:: DATA PROVIDED ::

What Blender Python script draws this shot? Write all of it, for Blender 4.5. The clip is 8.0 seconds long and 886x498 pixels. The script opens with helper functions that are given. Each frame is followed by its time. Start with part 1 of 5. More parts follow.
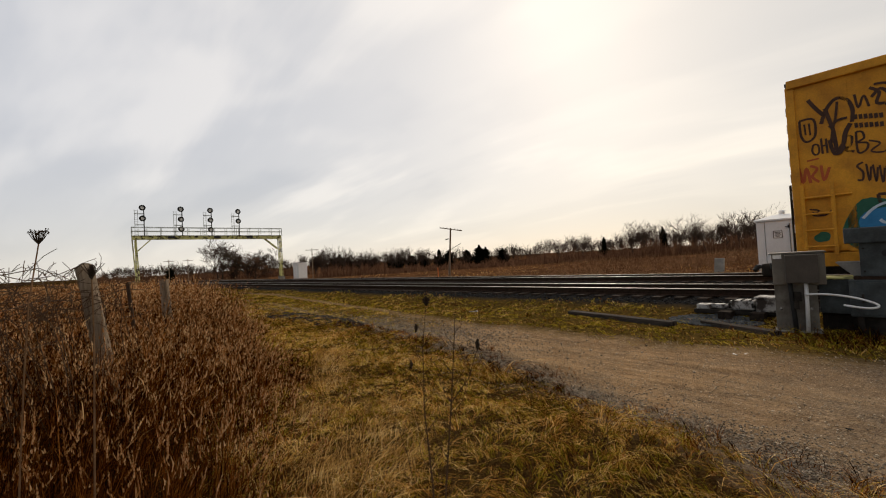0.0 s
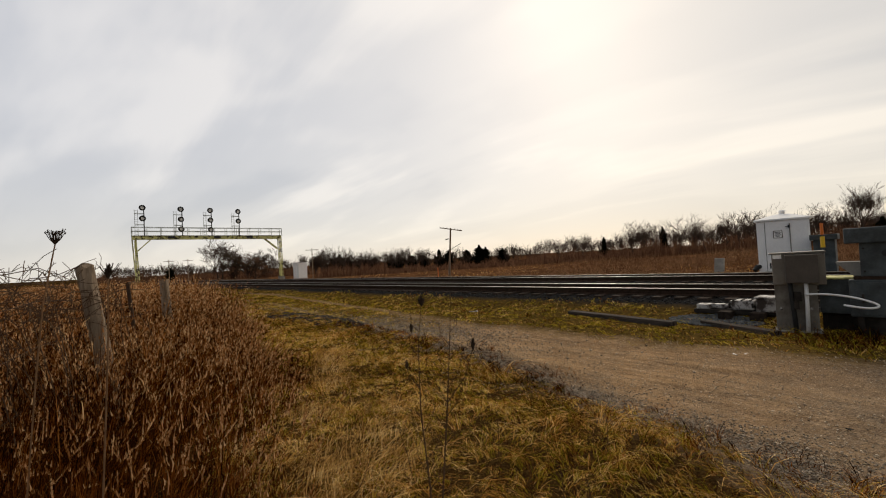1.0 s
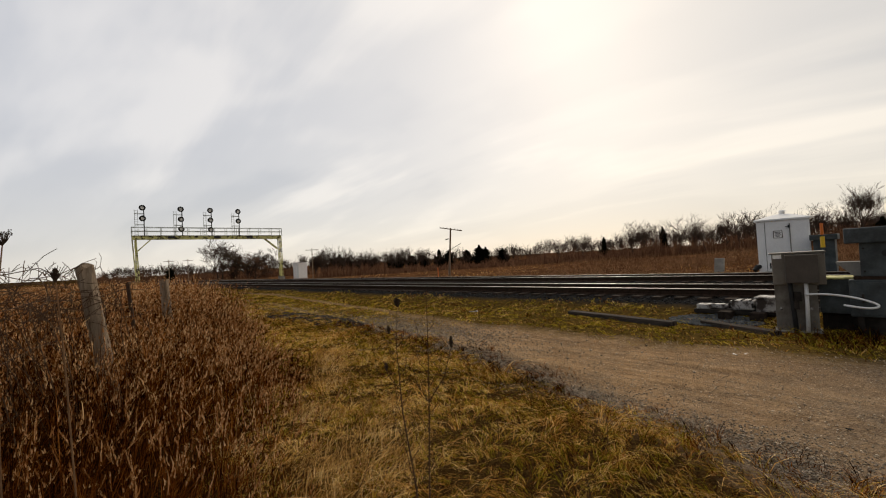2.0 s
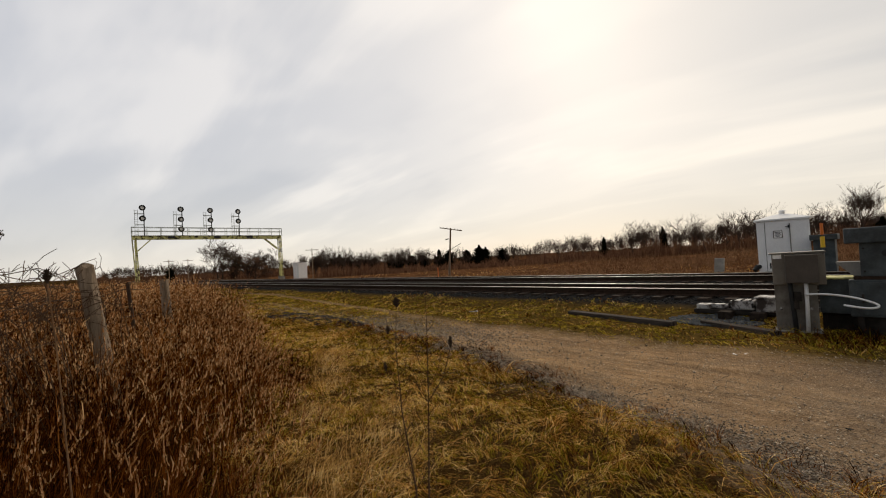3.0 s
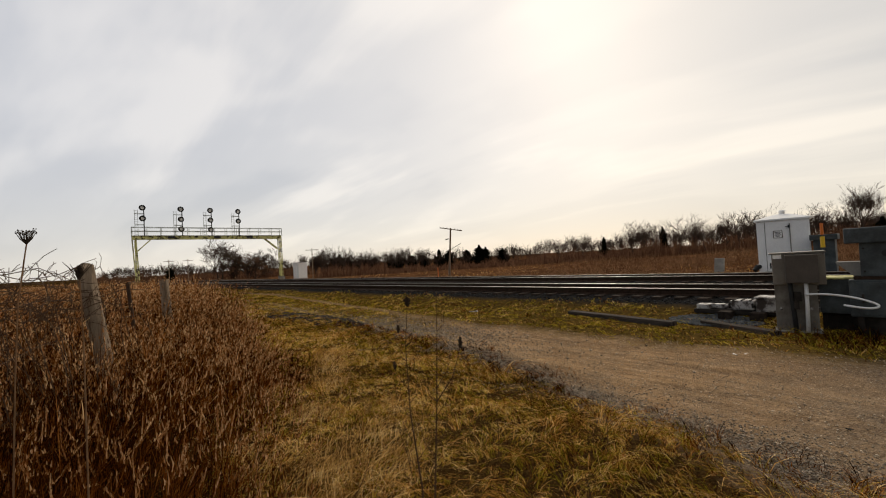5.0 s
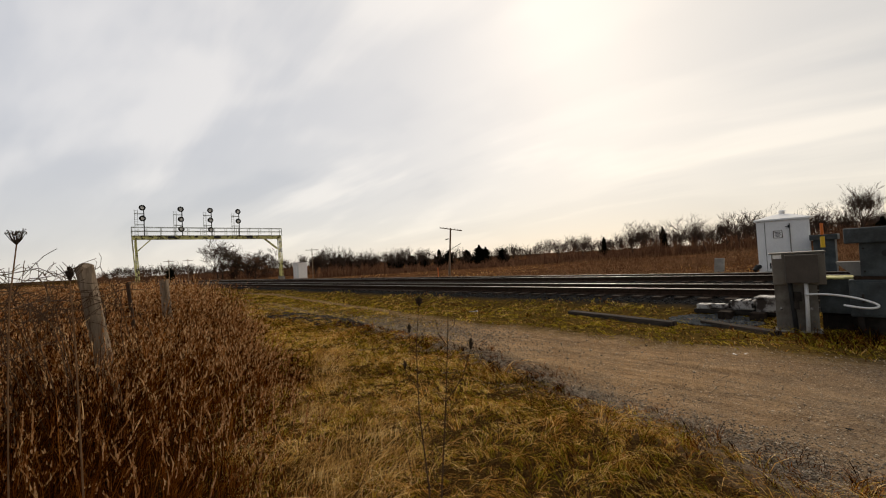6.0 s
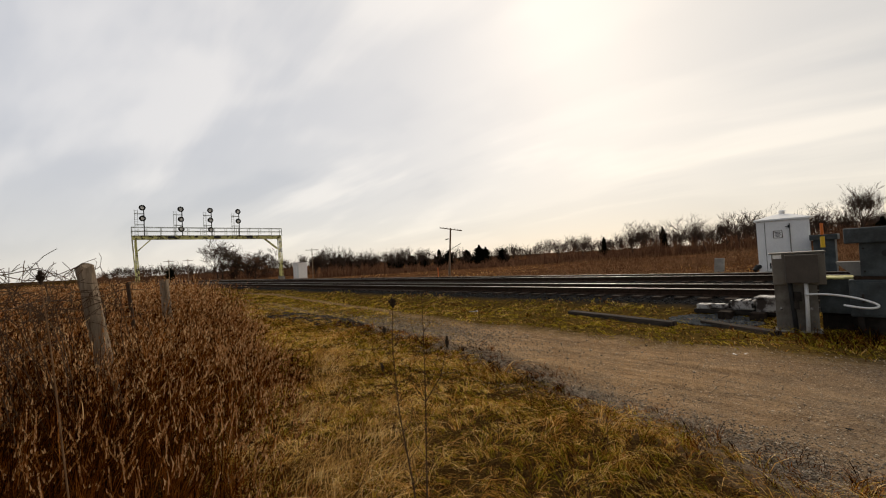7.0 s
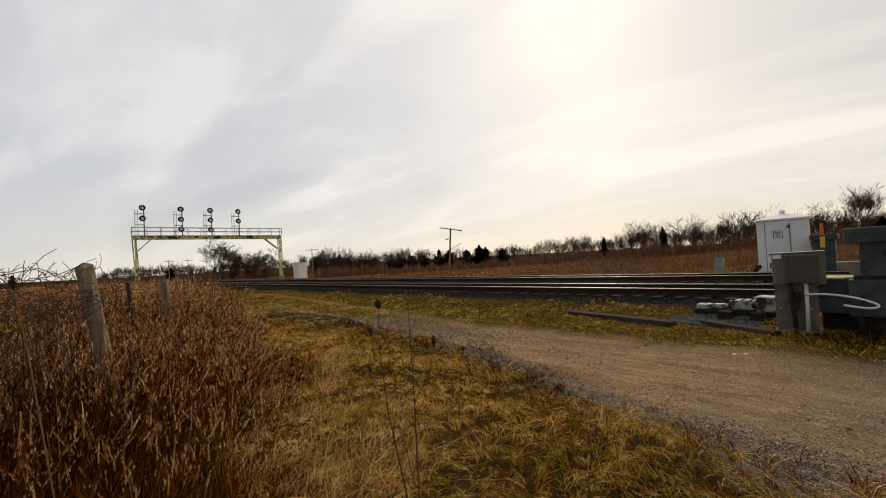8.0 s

:::

**STATED GOAL:**
Omit the pictures, then quote the rest of the material above exactly.

**PROBLEM SOLUTION:**
What Blender Python script draws this shot? Write all of it, for Blender 4.5. The clip is 8.0 seconds long and 886x498 pixels. The script opens with helper functions that are given. Each frame is followed by its time. Start with part 1 of 5. More parts follow.
0.0 s
1.0 s
2.0 s
3.0 s
5.0 s
6.0 s
7.0 s
8.0 s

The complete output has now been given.